◆ What the exercise asks
Copy exactly the lines from the one containing "q.make_compatible(carried.rotation_quaternion)" through the one containing "setattr(scene.view_settings, path, value)", both included, and nothing else.

◆ Records supplied
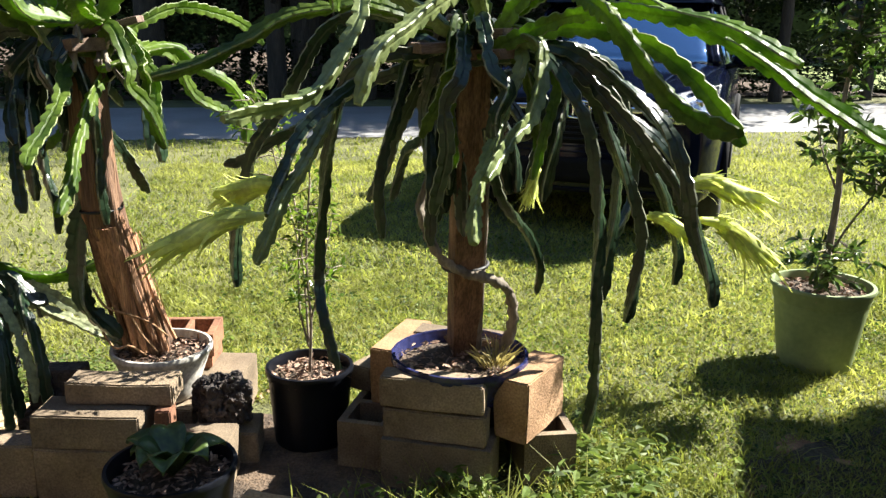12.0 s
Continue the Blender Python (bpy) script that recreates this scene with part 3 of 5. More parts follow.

* * *

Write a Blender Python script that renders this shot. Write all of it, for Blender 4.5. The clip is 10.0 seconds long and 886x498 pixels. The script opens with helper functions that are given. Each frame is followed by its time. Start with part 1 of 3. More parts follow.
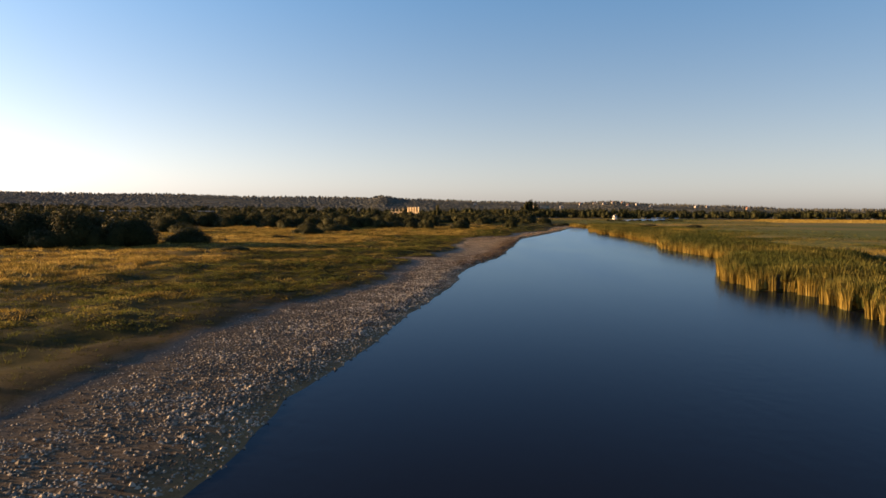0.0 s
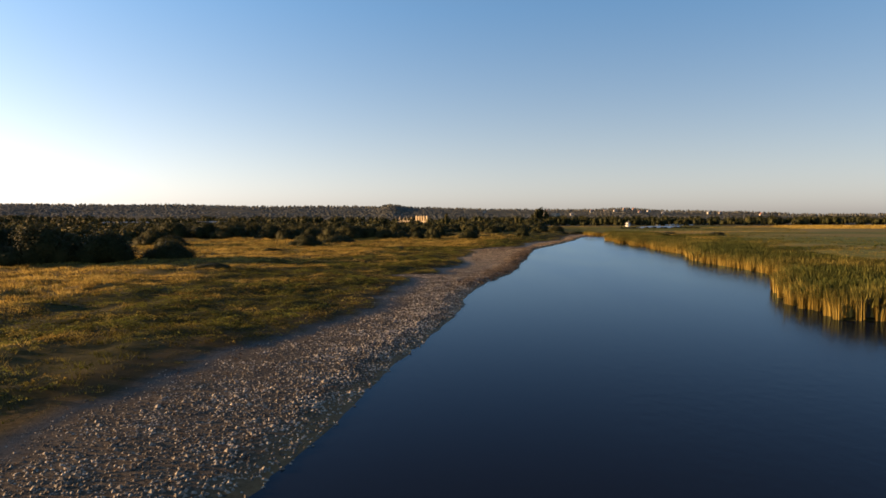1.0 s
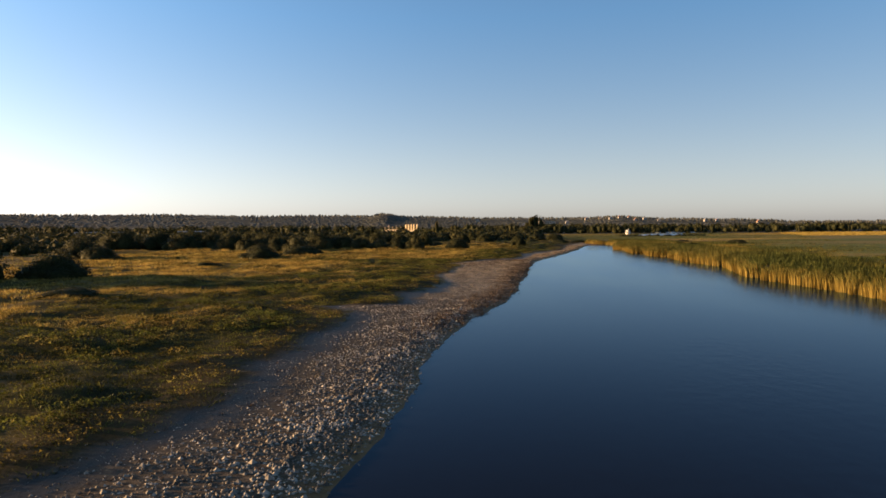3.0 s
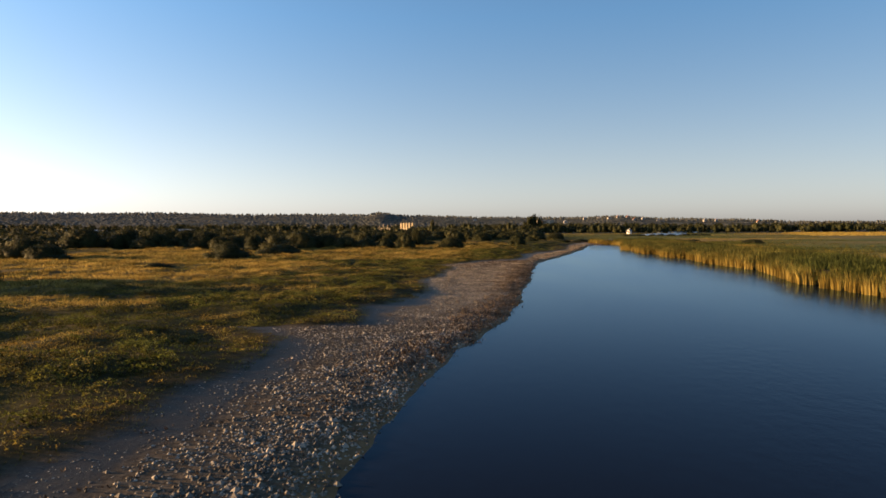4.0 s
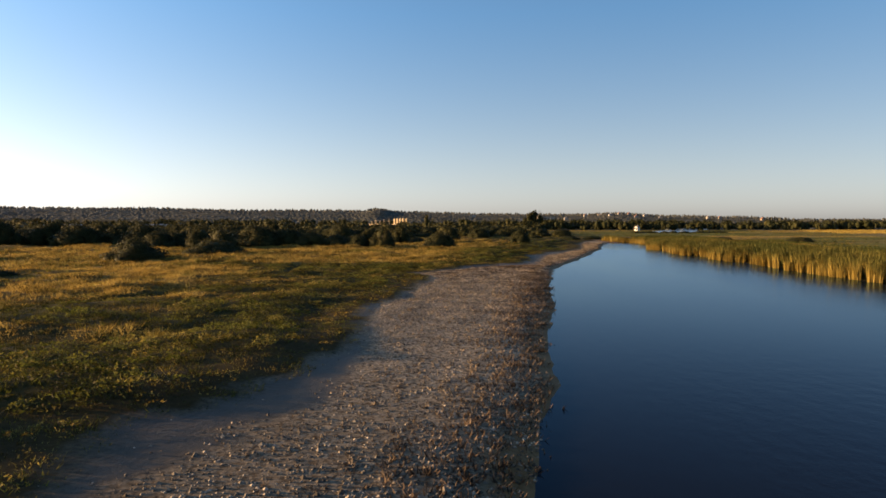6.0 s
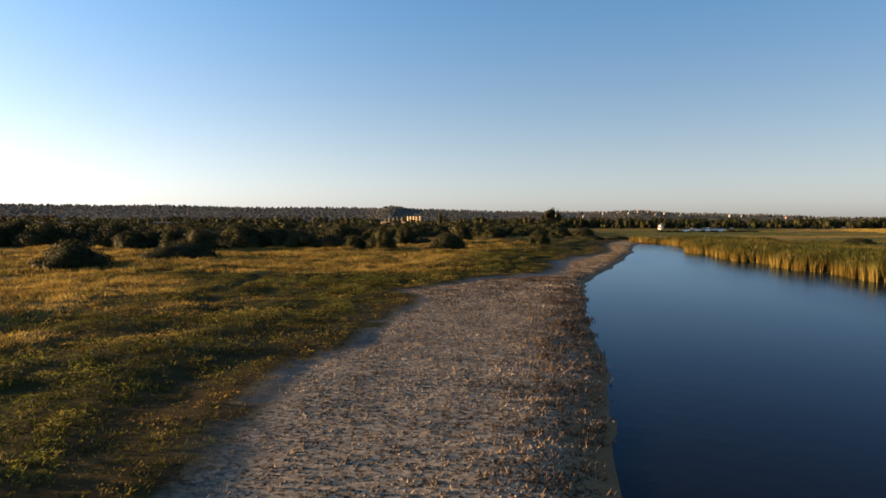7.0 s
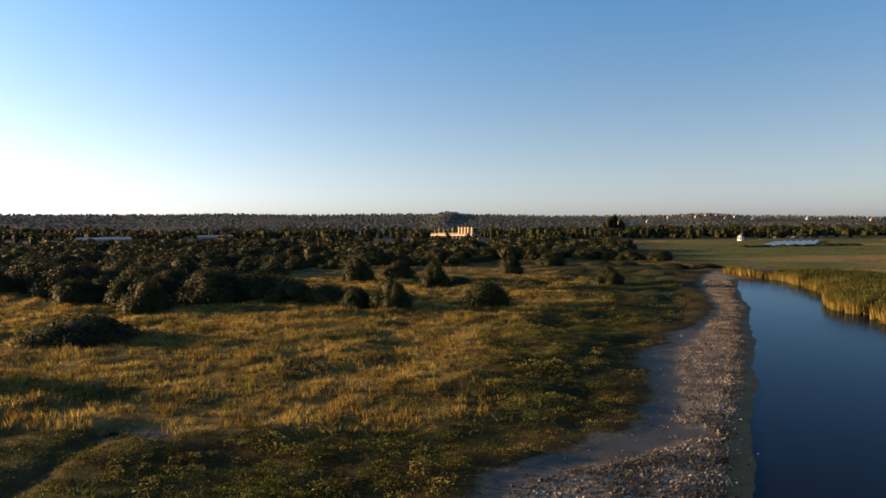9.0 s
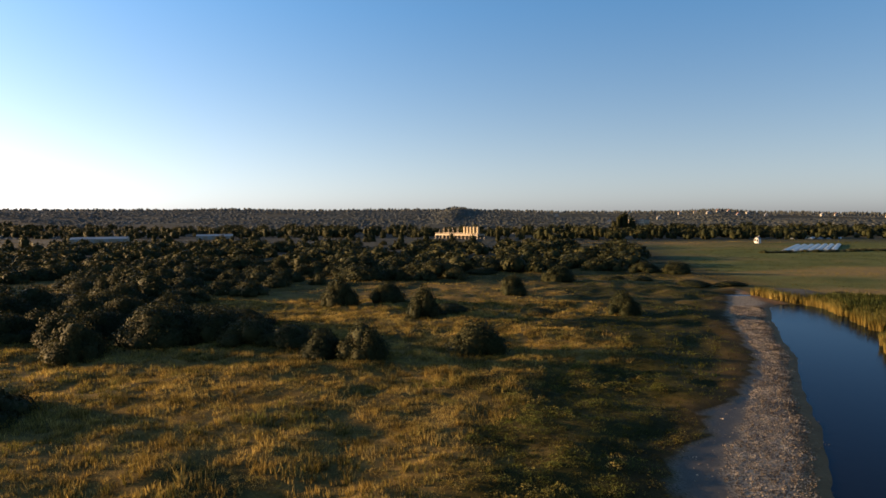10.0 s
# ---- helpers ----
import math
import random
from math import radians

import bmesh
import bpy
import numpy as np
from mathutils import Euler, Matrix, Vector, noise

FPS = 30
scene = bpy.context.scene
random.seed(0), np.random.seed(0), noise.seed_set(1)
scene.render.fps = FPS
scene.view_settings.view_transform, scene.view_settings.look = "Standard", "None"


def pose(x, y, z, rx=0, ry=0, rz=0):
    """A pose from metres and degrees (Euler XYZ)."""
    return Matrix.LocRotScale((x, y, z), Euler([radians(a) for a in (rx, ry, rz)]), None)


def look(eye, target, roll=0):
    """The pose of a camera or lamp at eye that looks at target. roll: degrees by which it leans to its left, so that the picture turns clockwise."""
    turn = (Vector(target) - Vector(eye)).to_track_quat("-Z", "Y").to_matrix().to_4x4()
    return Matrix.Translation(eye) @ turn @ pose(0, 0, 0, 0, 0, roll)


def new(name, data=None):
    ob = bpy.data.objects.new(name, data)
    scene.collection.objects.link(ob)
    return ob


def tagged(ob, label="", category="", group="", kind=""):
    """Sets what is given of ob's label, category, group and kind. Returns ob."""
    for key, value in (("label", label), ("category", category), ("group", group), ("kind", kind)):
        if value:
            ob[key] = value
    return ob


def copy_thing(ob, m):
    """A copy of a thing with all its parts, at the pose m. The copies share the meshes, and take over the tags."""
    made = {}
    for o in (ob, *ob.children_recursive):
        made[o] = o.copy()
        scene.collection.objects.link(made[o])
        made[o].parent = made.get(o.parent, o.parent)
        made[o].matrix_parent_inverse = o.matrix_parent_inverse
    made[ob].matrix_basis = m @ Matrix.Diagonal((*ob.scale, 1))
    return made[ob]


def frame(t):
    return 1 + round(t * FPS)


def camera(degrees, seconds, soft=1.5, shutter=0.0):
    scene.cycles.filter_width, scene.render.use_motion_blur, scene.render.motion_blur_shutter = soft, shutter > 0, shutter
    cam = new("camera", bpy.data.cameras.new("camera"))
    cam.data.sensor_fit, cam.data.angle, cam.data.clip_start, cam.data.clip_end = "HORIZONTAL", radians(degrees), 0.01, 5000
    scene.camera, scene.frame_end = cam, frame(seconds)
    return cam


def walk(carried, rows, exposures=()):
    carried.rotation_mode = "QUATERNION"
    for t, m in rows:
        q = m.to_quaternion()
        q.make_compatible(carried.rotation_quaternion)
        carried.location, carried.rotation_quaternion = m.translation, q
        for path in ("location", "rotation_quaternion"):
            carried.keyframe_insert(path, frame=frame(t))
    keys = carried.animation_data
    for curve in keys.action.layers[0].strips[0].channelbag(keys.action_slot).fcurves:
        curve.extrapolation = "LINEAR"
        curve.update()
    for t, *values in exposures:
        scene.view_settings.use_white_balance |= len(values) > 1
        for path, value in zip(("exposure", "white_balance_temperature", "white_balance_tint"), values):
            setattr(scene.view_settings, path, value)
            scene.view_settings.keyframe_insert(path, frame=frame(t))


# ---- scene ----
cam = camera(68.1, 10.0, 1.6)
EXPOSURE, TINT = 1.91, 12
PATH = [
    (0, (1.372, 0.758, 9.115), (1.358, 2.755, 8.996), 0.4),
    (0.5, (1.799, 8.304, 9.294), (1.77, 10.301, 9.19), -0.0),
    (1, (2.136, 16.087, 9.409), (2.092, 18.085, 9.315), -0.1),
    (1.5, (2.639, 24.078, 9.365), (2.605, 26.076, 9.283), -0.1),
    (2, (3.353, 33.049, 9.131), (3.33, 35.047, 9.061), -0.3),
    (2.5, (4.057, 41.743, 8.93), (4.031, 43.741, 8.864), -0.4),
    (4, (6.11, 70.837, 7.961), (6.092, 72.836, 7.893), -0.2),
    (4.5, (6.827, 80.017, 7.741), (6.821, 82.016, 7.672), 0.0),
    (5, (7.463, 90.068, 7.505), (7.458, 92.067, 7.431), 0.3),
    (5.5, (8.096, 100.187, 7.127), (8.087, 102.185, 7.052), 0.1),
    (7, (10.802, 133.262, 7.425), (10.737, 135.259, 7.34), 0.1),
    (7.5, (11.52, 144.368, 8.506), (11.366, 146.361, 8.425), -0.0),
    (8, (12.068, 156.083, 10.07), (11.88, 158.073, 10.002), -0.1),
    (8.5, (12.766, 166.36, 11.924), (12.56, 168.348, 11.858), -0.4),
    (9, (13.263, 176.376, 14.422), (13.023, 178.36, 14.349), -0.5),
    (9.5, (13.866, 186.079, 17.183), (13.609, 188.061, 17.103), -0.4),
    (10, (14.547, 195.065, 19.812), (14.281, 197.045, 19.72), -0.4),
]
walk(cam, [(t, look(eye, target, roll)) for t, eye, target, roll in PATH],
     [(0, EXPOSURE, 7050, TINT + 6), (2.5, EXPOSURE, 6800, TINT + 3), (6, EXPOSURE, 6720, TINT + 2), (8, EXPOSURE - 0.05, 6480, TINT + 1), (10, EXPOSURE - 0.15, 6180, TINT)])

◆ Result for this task
        q.make_compatible(carried.rotation_quaternion)
        carried.location, carried.rotation_quaternion = m.translation, q
        for path in ("location", "rotation_quaternion"):
            carried.keyframe_insert(path, frame=frame(t))
    keys = carried.animation_data
    for curve in keys.action.layers[0].strips[0].channelbag(keys.action_slot).fcurves:
        curve.extrapolation = "LINEAR"
        curve.update()
    for t, *values in exposures:
        scene.view_settings.use_white_balance |= len(values) > 1
        for path, value in zip(("exposure", "white_balance_temperature", "white_balance_tint"), values):
            setattr(scene.view_settings, path, value)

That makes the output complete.